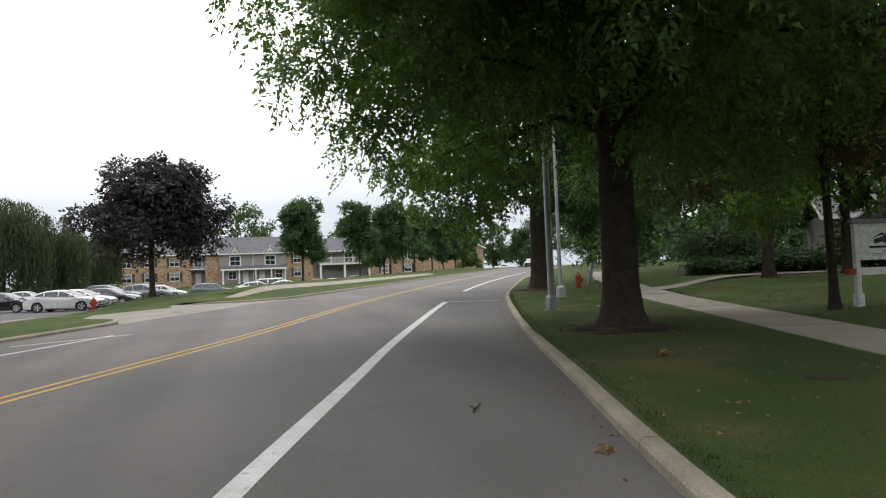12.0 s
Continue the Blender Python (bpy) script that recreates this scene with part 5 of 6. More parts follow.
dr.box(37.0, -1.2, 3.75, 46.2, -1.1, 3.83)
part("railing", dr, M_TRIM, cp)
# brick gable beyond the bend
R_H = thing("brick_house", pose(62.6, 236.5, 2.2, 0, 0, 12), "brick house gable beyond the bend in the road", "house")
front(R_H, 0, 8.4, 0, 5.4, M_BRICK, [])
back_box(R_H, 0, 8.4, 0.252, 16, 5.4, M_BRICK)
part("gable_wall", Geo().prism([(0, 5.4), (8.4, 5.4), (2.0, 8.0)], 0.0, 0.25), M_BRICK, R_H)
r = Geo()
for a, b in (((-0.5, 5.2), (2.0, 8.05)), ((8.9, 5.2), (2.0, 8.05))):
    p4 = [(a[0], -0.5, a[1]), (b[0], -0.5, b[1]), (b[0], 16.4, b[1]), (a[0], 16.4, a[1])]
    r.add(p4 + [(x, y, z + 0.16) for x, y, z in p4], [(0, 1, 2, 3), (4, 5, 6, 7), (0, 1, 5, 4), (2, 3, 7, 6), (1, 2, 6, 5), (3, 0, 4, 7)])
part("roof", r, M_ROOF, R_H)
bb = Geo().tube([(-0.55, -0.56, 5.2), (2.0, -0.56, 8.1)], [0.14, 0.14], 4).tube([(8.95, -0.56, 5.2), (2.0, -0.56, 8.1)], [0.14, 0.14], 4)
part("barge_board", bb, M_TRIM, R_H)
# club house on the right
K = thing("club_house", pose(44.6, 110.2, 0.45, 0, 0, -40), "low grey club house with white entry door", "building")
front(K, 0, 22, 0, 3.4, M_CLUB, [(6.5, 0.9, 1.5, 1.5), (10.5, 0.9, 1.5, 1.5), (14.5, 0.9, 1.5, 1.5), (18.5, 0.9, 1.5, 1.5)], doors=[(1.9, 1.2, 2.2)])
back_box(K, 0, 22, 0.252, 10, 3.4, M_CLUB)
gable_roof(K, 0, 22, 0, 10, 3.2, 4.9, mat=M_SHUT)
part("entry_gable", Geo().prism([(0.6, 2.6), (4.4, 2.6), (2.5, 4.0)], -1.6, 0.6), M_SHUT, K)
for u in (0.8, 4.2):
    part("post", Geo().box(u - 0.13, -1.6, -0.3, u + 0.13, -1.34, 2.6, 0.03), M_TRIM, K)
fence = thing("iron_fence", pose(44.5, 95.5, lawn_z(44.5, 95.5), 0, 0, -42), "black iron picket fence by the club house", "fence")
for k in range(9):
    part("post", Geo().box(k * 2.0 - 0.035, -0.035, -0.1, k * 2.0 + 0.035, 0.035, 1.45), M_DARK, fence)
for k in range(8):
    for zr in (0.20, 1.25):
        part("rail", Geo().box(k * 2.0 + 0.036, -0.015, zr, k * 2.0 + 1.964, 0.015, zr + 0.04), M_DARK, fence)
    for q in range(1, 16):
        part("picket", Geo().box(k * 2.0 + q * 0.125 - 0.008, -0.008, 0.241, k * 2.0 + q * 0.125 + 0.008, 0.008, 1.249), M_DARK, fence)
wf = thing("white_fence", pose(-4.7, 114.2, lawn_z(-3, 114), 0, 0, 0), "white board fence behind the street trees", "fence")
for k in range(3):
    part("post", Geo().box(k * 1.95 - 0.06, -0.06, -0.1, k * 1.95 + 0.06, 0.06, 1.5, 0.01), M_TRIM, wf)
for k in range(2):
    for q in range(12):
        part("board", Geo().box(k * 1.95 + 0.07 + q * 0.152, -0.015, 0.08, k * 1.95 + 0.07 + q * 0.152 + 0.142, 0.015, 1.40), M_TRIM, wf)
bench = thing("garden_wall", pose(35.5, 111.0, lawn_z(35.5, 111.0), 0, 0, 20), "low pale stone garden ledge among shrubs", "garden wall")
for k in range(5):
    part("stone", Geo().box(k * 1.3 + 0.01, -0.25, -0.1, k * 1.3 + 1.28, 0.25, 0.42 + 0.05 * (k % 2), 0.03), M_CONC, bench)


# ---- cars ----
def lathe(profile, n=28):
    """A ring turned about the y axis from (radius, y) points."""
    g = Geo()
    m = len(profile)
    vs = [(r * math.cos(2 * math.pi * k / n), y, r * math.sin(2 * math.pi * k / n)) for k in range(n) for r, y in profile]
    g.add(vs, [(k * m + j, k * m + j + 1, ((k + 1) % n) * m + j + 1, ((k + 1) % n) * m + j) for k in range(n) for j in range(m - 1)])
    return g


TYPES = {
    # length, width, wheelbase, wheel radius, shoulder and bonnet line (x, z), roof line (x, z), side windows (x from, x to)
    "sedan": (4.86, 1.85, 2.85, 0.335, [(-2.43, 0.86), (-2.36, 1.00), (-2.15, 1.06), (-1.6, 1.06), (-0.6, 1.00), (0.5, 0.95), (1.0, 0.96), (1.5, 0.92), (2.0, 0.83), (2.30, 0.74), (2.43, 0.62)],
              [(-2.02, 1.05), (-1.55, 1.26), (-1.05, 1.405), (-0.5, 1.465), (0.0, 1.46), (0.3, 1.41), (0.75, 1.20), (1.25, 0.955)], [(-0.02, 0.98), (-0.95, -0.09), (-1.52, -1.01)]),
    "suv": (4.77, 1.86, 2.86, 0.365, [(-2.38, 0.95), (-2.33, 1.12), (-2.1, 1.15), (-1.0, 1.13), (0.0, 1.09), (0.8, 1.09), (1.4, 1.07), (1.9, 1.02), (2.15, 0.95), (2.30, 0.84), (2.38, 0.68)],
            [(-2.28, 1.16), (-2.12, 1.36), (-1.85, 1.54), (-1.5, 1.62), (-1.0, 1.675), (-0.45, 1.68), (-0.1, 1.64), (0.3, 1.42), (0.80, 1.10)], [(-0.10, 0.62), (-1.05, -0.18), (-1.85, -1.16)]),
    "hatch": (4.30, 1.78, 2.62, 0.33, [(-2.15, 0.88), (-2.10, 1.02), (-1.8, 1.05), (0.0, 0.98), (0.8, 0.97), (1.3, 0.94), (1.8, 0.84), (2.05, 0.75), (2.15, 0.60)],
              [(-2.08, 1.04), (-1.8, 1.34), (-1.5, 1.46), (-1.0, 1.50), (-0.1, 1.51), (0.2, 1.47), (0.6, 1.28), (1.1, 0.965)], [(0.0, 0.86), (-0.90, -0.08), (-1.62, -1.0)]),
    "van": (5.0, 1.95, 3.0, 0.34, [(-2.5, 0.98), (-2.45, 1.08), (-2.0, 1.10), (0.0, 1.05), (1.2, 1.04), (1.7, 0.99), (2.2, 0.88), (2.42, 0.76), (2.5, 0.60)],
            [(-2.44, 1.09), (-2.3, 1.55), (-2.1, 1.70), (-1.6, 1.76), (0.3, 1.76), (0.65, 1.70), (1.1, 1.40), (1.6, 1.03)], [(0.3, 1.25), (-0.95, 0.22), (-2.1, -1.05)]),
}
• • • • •
Using the data above, write out every line exactly, leaving the images behind.

12.0 s
Continue the Blender Python (bpy) script that recreates this scene with part 5 of 6. More parts follow.
dr.box(37.0, -1.2, 3.75, 46.2, -1.1, 3.83)
part("railing", dr, M_TRIM, cp)
# brick gable beyond the bend
R_H = thing("brick_house", pose(62.6, 236.5, 2.2, 0, 0, 12), "brick house gable beyond the bend in the road", "house")
front(R_H, 0, 8.4, 0, 5.4, M_BRICK, [])
back_box(R_H, 0, 8.4, 0.252, 16, 5.4, M_BRICK)
part("gable_wall", Geo().prism([(0, 5.4), (8.4, 5.4), (2.0, 8.0)], 0.0, 0.25), M_BRICK, R_H)
r = Geo()
for a, b in (((-0.5, 5.2), (2.0, 8.05)), ((8.9, 5.2), (2.0, 8.05))):
    p4 = [(a[0], -0.5, a[1]), (b[0], -0.5, b[1]), (b[0], 16.4, b[1]), (a[0], 16.4, a[1])]
    r.add(p4 + [(x, y, z + 0.16) for x, y, z in p4], [(0, 1, 2, 3), (4, 5, 6, 7), (0, 1, 5, 4), (2, 3, 7, 6), (1, 2, 6, 5), (3, 0, 4, 7)])
part("roof", r, M_ROOF, R_H)
bb = Geo().tube([(-0.55, -0.56, 5.2), (2.0, -0.56, 8.1)], [0.14, 0.14], 4).tube([(8.95, -0.56, 5.2), (2.0, -0.56, 8.1)], [0.14, 0.14], 4)
part("barge_board", bb, M_TRIM, R_H)
# club house on the right
K = thing("club_house", pose(44.6, 110.2, 0.45, 0, 0, -40), "low grey club house with white entry door", "building")
front(K, 0, 22, 0, 3.4, M_CLUB, [(6.5, 0.9, 1.5, 1.5), (10.5, 0.9, 1.5, 1.5), (14.5, 0.9, 1.5, 1.5), (18.5, 0.9, 1.5, 1.5)], doors=[(1.9, 1.2, 2.2)])
back_box(K, 0, 22, 0.252, 10, 3.4, M_CLUB)
gable_roof(K, 0, 22, 0, 10, 3.2, 4.9, mat=M_SHUT)
part("entry_gable", Geo().prism([(0.6, 2.6), (4.4, 2.6), (2.5, 4.0)], -1.6, 0.6), M_SHUT, K)
for u in (0.8, 4.2):
    part("post", Geo().box(u - 0.13, -1.6, -0.3, u + 0.13, -1.34, 2.6, 0.03), M_TRIM, K)
fence = thing("iron_fence", pose(44.5, 95.5, lawn_z(44.5, 95.5), 0, 0, -42), "black iron picket fence by the club house", "fence")
for k in range(9):
    part("post", Geo().box(k * 2.0 - 0.035, -0.035, -0.1, k * 2.0 + 0.035, 0.035, 1.45), M_DARK, fence)
for k in range(8):
    for zr in (0.20, 1.25):
        part("rail", Geo().box(k * 2.0 + 0.036, -0.015, zr, k * 2.0 + 1.964, 0.015, zr + 0.04), M_DARK, fence)
    for q in range(1, 16):
        part("picket", Geo().box(k * 2.0 + q * 0.125 - 0.008, -0.008, 0.241, k * 2.0 + q * 0.125 + 0.008, 0.008, 1.249), M_DARK, fence)
wf = thing("white_fence", pose(-4.7, 114.2, lawn_z(-3, 114), 0, 0, 0), "white board fence behind the street trees", "fence")
for k in range(3):
    part("post", Geo().box(k * 1.95 - 0.06, -0.06, -0.1, k * 1.95 + 0.06, 0.06, 1.5, 0.01), M_TRIM, wf)
for k in range(2):
    for q in range(12):
        part("board", Geo().box(k * 1.95 + 0.07 + q * 0.152, -0.015, 0.08, k * 1.95 + 0.07 + q * 0.152 + 0.142, 0.015, 1.40), M_TRIM, wf)
bench = thing("garden_wall", pose(35.5, 111.0, lawn_z(35.5, 111.0), 0, 0, 20), "low pale stone garden ledge among shrubs", "garden wall")
for k in range(5):
    part("stone", Geo().box(k * 1.3 + 0.01, -0.25, -0.1, k * 1.3 + 1.28, 0.25, 0.42 + 0.05 * (k % 2), 0.03), M_CONC, bench)


# ---- cars ----
def lathe(profile, n=28):
    """A ring turned about the y axis from (radius, y) points."""
    g = Geo()
    m = len(profile)
    vs = [(r * math.cos(2 * math.pi * k / n), y, r * math.sin(2 * math.pi * k / n)) for k in range(n) for r, y in profile]
    g.add(vs, [(k * m + j, k * m + j + 1, ((k + 1) % n) * m + j + 1, ((k + 1) % n) * m + j) for k in range(n) for j in range(m - 1)])
    return g


TYPES = {
    # length, width, wheelbase, wheel radius, shoulder and bonnet line (x, z), roof line (x, z), side windows (x from, x to)
    "sedan": (4.86, 1.85, 2.85, 0.335, [(-2.43, 0.86), (-2.36, 1.00), (-2.15, 1.06), (-1.6, 1.06), (-0.6, 1.00), (0.5, 0.95), (1.0, 0.96), (1.5, 0.92), (2.0, 0.83), (2.30, 0.74), (2.43, 0.62)],
              [(-2.02, 1.05), (-1.55, 1.26), (-1.05, 1.405), (-0.5, 1.465), (0.0, 1.46), (0.3, 1.41), (0.75, 1.20), (1.25, 0.955)], [(-0.02, 0.98), (-0.95, -0.09), (-1.52, -1.01)]),
    "suv": (4.77, 1.86, 2.86, 0.365, [(-2.38, 0.95), (-2.33, 1.12), (-2.1, 1.15), (-1.0, 1.13), (0.0, 1.09), (0.8, 1.09), (1.4, 1.07), (1.9, 1.02), (2.15, 0.95), (2.30, 0.84), (2.38, 0.68)],
            [(-2.28, 1.16), (-2.12, 1.36), (-1.85, 1.54), (-1.5, 1.62), (-1.0, 1.675), (-0.45, 1.68), (-0.1, 1.64), (0.3, 1.42), (0.80, 1.10)], [(-0.10, 0.62), (-1.05, -0.18), (-1.85, -1.16)]),
    "hatch": (4.30, 1.78, 2.62, 0.33, [(-2.15, 0.88), (-2.10, 1.02), (-1.8, 1.05), (0.0, 0.98), (0.8, 0.97), (1.3, 0.94), (1.8, 0.84), (2.05, 0.75), (2.15, 0.60)],
              [(-2.08, 1.04), (-1.8, 1.34), (-1.5, 1.46), (-1.0, 1.50), (-0.1, 1.51), (0.2, 1.47), (0.6, 1.28), (1.1, 0.965)], [(0.0, 0.86), (-0.90, -0.08), (-1.62, -1.0)]),
    "van": (5.0, 1.95, 3.0, 0.34, [(-2.5, 0.98), (-2.45, 1.08), (-2.0, 1.10), (0.0, 1.05), (1.2, 1.04), (1.7, 0.99), (2.2, 0.88), (2.42, 0.76), (2.5, 0.60)],
            [(-2.44, 1.09), (-2.3, 1.55), (-2.1, 1.70), (-1.6, 1.76), (0.3, 1.76), (0.65, 1.70), (1.1, 1.40), (1.6, 1.03)], [(0.3, 1.25), (-0.95, 0.22), (-2.1, -1.05)]),
}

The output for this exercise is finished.